There’s a lot of politicking that goes on around these spending bills each year.

It was a standoff over last year’s spending bill that cost former House Speaker Kevin McCarthy his position. His willingness to pass a short-term funding bill – a CR – with help from Democrats sparked a rebellion from a few hard-line Republicans, even though his ouster frustrated most GOP lawmakers.

It took Republicans days to pick Johnson.

Johnson ultimately hatched a similar spending deal to one McCarthy had been working on, but not before multiple, additional CRs kept the government running.

He needed Democrats to keep the government open. Johnson will almost certainly need help from Democrats again this year after Trump encouraged Republicans to embrace a shutdown without an added-on voting bill.

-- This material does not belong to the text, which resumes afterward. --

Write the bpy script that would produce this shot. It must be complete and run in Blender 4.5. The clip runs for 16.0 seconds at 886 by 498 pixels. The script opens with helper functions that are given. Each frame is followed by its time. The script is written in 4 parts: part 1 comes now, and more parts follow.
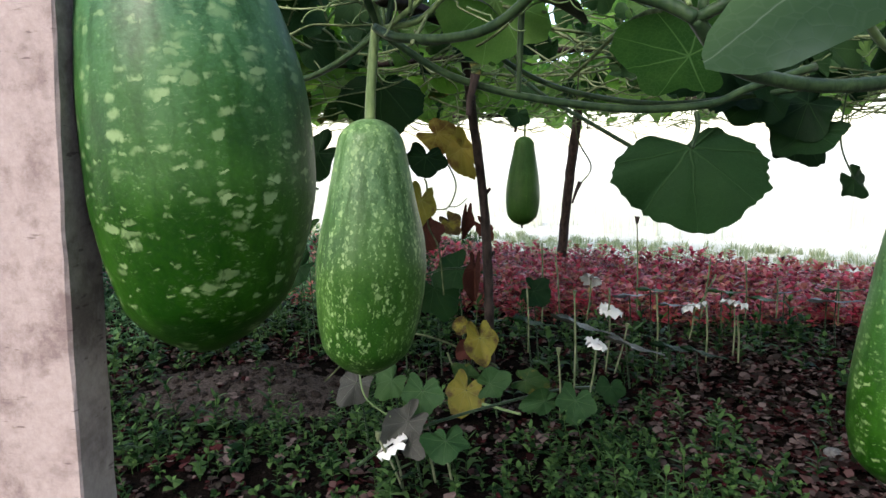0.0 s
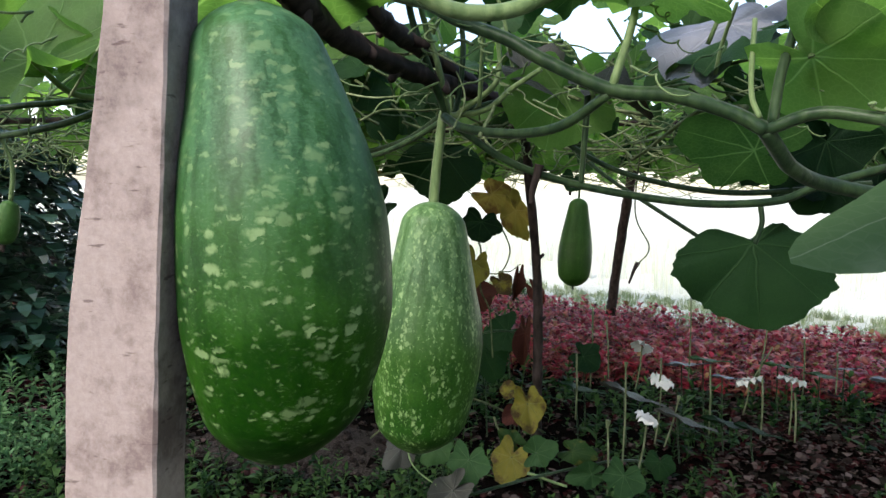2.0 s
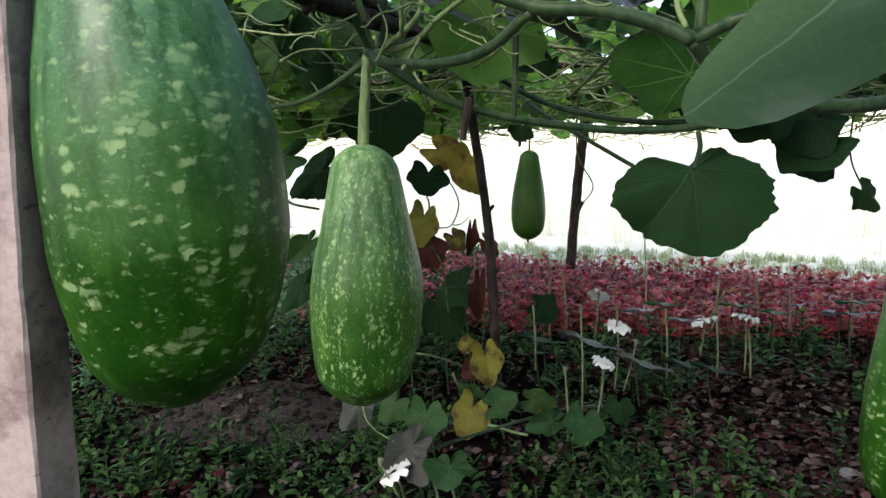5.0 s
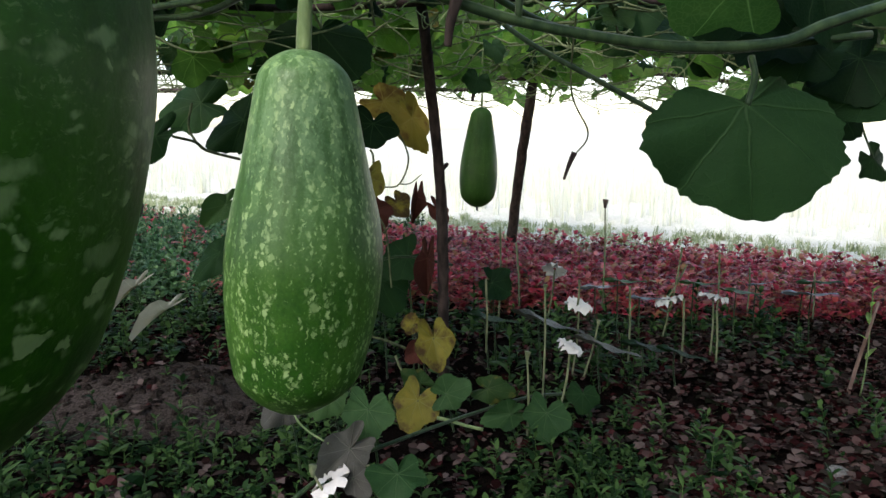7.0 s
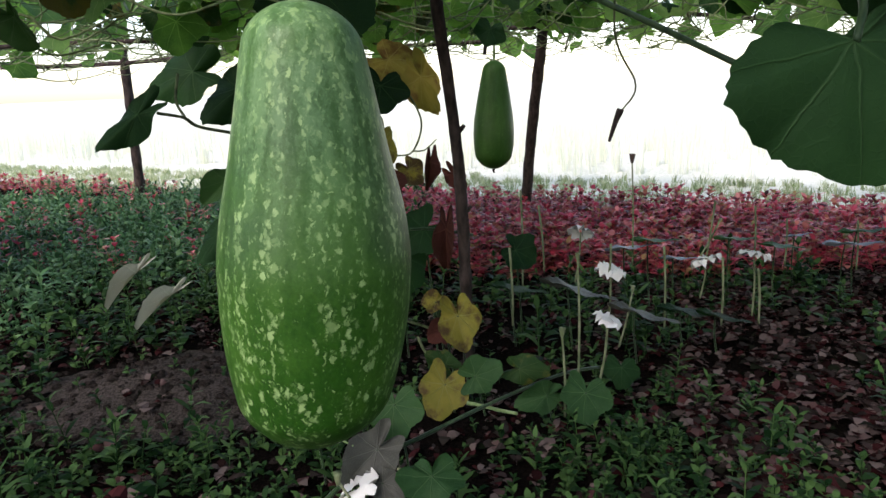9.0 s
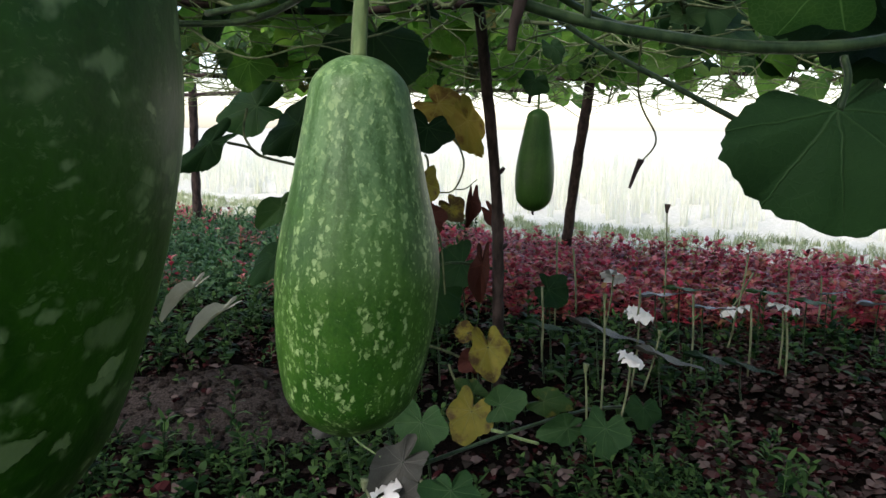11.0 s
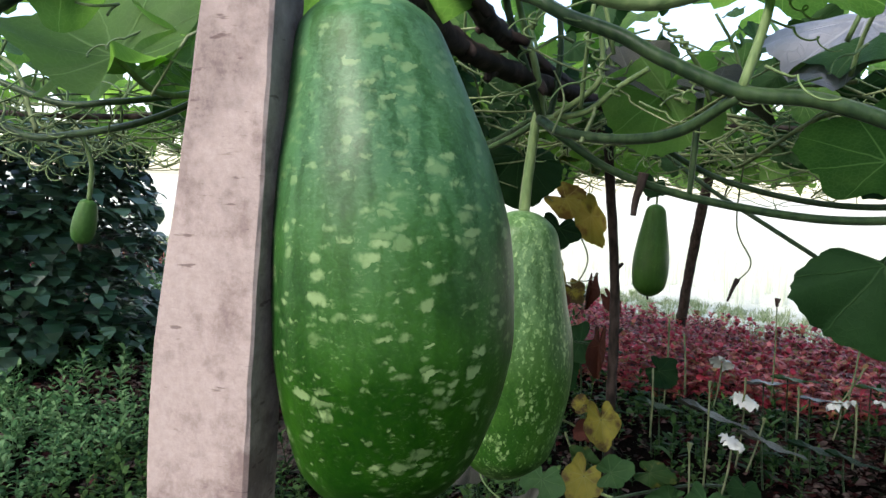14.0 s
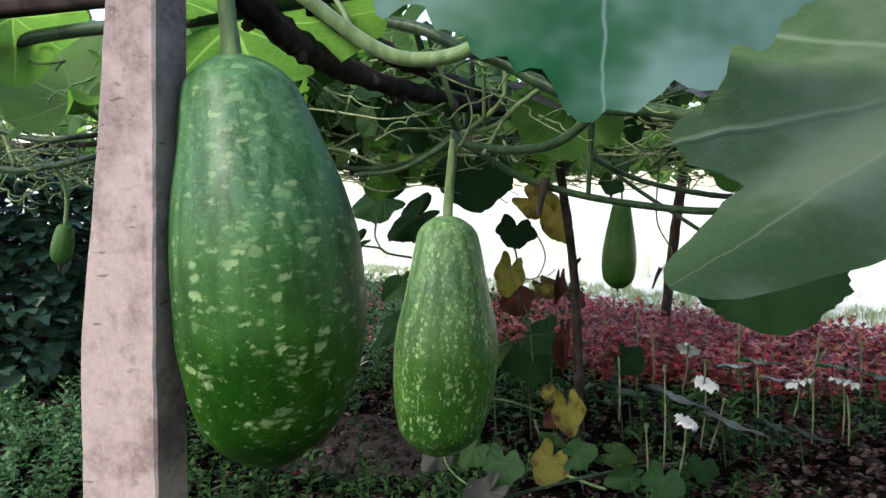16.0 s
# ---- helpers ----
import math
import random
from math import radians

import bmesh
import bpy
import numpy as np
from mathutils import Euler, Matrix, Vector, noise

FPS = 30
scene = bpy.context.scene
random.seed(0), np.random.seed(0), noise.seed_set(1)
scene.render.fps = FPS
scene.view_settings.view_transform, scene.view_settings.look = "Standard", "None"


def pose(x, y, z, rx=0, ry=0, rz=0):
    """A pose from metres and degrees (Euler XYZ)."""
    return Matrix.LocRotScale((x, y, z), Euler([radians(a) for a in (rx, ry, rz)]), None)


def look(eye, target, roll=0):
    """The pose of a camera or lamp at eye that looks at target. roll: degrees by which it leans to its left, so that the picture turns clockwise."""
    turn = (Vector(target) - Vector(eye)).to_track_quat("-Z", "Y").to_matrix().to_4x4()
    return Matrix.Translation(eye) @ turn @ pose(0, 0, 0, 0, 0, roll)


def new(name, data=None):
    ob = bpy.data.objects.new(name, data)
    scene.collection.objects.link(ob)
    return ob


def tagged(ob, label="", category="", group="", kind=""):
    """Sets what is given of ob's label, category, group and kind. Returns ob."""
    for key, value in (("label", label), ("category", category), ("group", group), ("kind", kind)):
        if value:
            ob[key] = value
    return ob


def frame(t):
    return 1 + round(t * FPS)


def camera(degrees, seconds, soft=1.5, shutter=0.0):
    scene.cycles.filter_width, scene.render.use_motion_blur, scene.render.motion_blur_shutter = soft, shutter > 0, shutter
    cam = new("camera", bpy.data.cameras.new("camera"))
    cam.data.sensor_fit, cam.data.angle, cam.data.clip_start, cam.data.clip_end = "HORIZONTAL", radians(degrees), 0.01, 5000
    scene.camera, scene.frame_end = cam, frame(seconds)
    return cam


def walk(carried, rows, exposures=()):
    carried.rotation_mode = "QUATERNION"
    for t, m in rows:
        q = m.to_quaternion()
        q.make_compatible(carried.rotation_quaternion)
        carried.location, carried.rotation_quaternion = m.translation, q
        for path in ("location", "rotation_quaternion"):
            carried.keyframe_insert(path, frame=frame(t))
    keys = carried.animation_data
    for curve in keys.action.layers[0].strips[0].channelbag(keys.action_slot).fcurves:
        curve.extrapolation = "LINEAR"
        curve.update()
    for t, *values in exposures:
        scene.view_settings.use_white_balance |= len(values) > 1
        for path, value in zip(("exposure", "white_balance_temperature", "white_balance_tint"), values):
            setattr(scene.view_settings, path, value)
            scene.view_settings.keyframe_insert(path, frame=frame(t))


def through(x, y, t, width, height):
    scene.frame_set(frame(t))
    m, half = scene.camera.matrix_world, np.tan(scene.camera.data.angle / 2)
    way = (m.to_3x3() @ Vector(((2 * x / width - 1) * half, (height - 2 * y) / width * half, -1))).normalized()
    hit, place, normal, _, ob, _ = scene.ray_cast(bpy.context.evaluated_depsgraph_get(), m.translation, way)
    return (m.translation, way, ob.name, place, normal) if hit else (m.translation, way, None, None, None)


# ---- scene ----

What happens if there’s a shutdown?

The term “shutdown” is also something of a misnomer. Lapses in funding are a bad way to do business, and they can delay paychecks for federal workers and temporarily shutter some government services. But the most recent shutdowns have affected only portions of the government, and they are usually short-lived.

The 2018-2019 partial shutdown, the longest in history at five weeks, did not affect all federal departments and reduced economic output by $11 billion, according to the Congressional Budget Office.

Shutdowns can also have real political consequences. Sen. Mitch McConnell, the outgoing Senate minority leader, is among the Republicans warning that a shutdown right before the November election would be a very bad idea.